Tuesday, December 4, 2007

Career Goals

I've been thinking a lot lately about a question I was asked at work last week - what are your career goals?

Honest answer? I don't have any. I didn't even want a career until I found myself in one last year. But, I have been able to come up with some sort of answer to the question. I see it basically as two options:

1) Make a lot of money in a 'career' so that I have the means to make a difference, travel, and make music. In other words, I can live somewhere nice, buy a Steinway grand for my house, go wherever I want, and spend money and influence and time to support causes I'm passionate about.

2) Find a way to make a difference, travel and make music as a living, and the money doesn't matter so much. Like teaching music in an impoverished area, or working for an NGO, or pursuing music full time.

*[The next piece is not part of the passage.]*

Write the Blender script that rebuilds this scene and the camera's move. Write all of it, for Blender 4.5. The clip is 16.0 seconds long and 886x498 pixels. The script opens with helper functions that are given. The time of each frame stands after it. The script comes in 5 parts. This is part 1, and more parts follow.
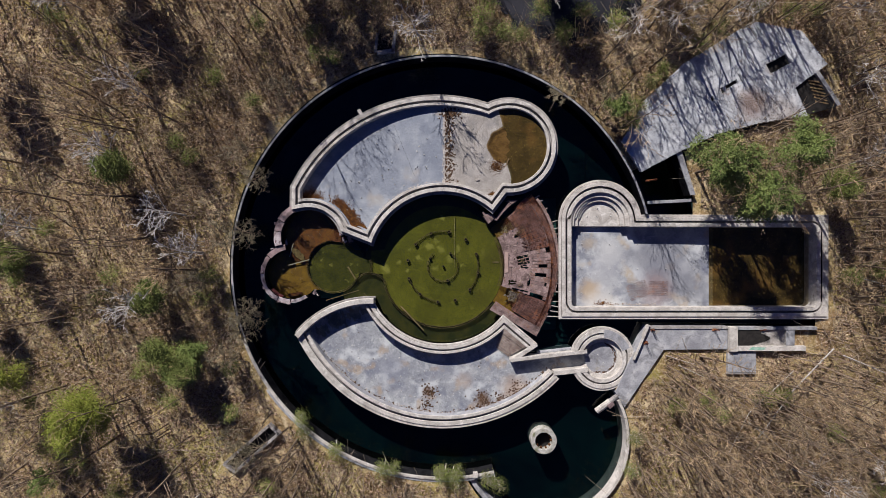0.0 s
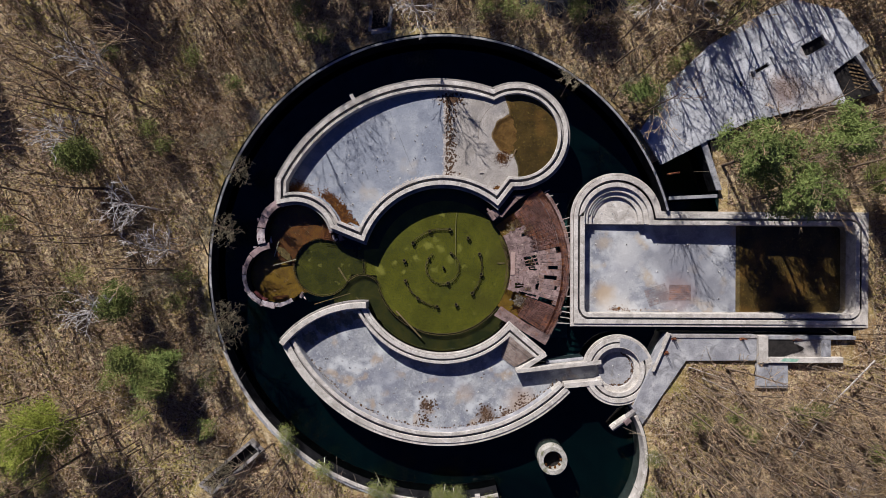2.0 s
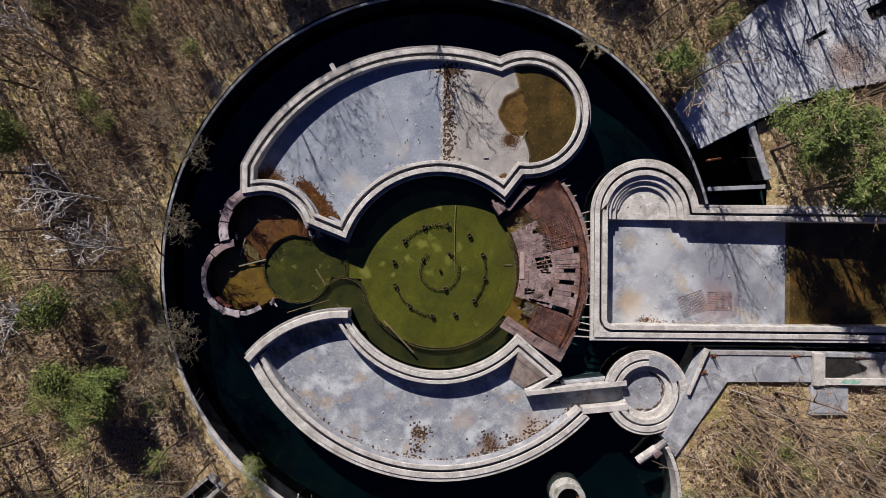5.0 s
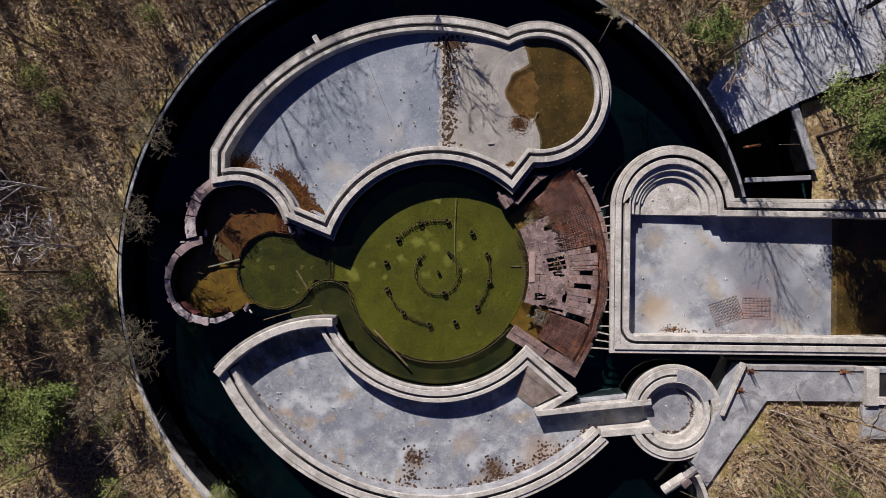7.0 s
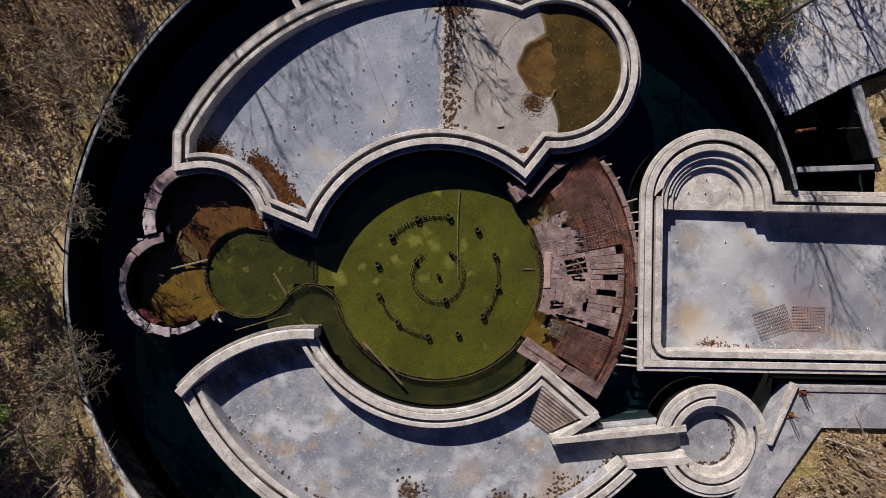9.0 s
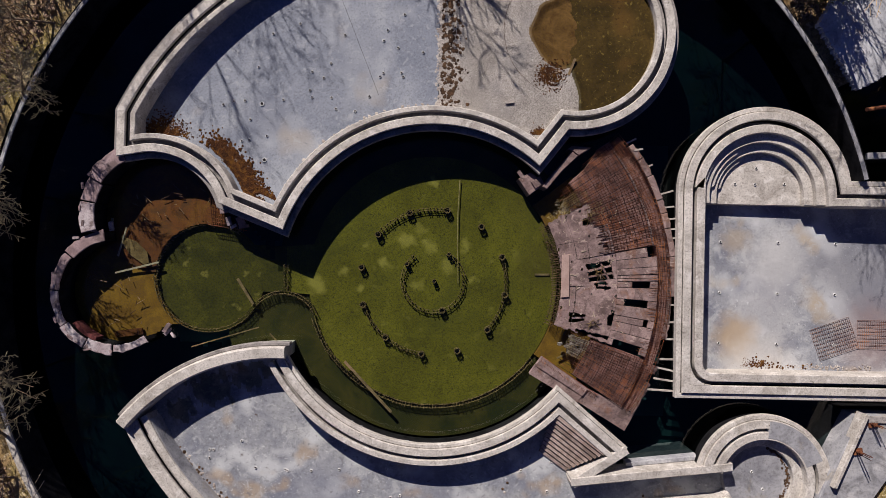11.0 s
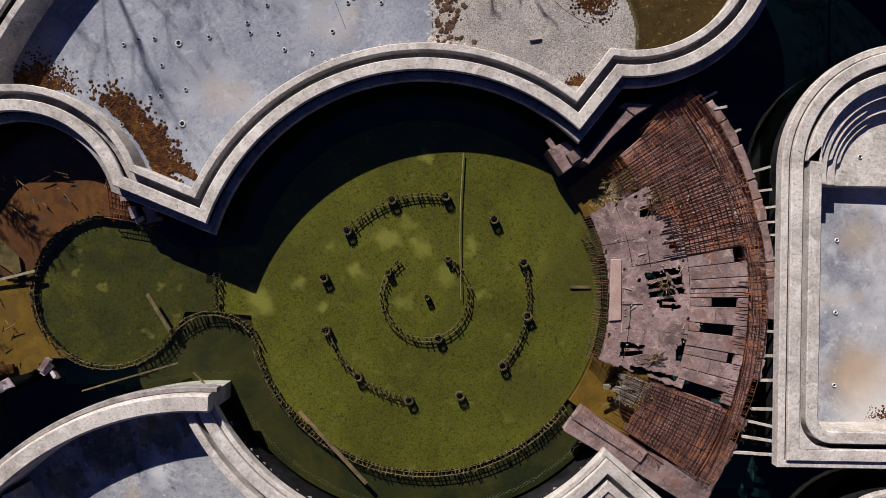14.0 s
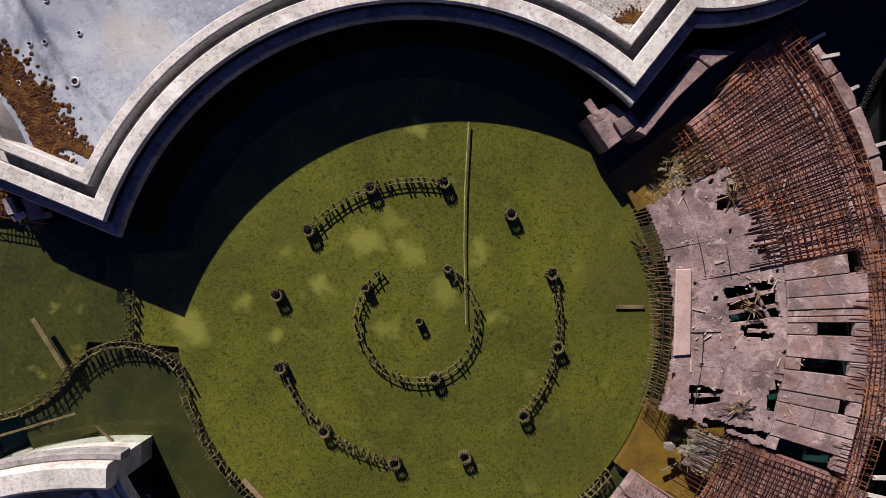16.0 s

Both kinda freak me out - option one because I don't know what I'd be like with money and whether I could actually keep myself grounded and do what the point of the money was to start with. Option two because it's more intangible, and I can't believe I'd be so lucky to actually find a way to make it happen. :)

But you know what's amazing about this silly basic question that people get asked all the time? I finally have an answer to it, and I'm letting someone know about it. May not last longer than this week, but it's a new thing for me to have, and I like it.

So here is the problem - I'm not really on track to do either. And I'm 28. Twenty-eight! How did that happen so quickly? Sigh. Fortunately, I'm in London. There's nothing stopping me from doing whatever I want to do except fear and laziness, both of which I'm pretty well stocked in these days. But I now have the secret weapon of a written out 'goal' at my disposal, so maybe this will be interesting.

I think my first plan of action is to go all out at my current job for six months. Push myself and get some key objectives completed, see where that takes me. If it looks like I have a decent chance at either moving up there quickly or using it as a stepping stone, I'll go for option 1 for a while. If it looks like that isn't happening, or I find I'm really just not cut out for that life, then I spend some time researching how I'm going to go for option 2, and just do it.